Exercise goal
Of the lines in this listing, how many contain the word "with"? Give the number and nothing else.
** START **
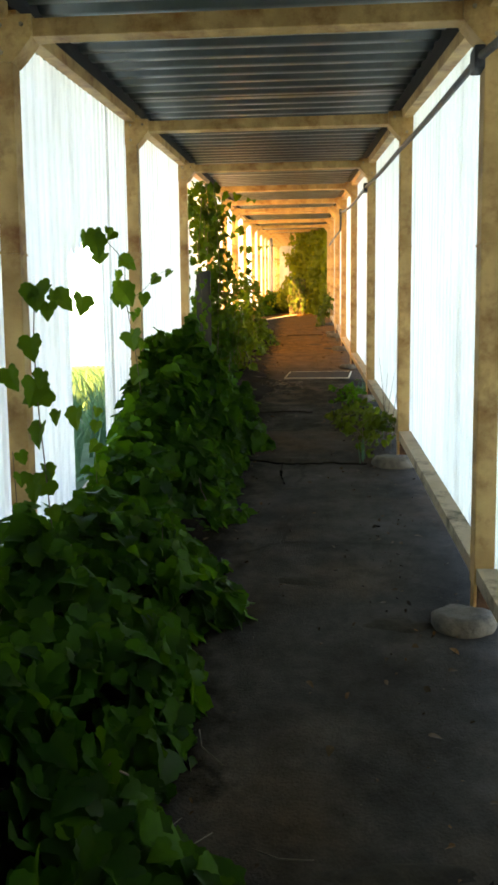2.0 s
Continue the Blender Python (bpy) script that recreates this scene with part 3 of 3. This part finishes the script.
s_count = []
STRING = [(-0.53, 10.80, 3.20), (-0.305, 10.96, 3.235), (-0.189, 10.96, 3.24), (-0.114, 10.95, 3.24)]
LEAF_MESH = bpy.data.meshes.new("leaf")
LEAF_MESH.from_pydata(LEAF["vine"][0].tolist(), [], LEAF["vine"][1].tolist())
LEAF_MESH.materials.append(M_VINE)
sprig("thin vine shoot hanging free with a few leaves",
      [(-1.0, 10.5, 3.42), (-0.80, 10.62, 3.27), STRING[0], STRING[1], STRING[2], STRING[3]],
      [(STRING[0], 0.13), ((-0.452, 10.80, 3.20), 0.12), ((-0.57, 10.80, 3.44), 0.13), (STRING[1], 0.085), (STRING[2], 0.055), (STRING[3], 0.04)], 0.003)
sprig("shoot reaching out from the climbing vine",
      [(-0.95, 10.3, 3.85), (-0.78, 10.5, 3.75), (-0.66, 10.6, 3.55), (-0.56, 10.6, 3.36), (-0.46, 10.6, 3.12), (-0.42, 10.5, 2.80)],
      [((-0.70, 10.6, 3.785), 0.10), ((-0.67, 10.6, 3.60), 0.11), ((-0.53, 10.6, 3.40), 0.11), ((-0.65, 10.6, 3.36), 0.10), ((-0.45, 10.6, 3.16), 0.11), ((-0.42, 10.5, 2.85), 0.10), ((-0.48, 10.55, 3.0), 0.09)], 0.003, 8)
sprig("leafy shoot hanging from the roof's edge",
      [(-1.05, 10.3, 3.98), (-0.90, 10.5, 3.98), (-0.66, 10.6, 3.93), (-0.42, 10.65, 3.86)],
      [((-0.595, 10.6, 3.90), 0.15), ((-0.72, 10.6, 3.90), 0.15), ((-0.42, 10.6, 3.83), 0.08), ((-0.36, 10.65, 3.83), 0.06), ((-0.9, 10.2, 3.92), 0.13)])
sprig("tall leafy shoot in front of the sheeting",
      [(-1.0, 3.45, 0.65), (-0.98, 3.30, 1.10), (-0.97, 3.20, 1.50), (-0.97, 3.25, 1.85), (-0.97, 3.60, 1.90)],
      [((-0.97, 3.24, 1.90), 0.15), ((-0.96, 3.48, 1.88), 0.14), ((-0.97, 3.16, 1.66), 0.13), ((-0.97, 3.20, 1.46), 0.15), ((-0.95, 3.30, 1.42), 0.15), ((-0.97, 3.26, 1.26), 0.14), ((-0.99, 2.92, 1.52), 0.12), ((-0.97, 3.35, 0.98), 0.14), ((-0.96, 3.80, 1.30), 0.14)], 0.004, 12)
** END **
Result of this exercise
2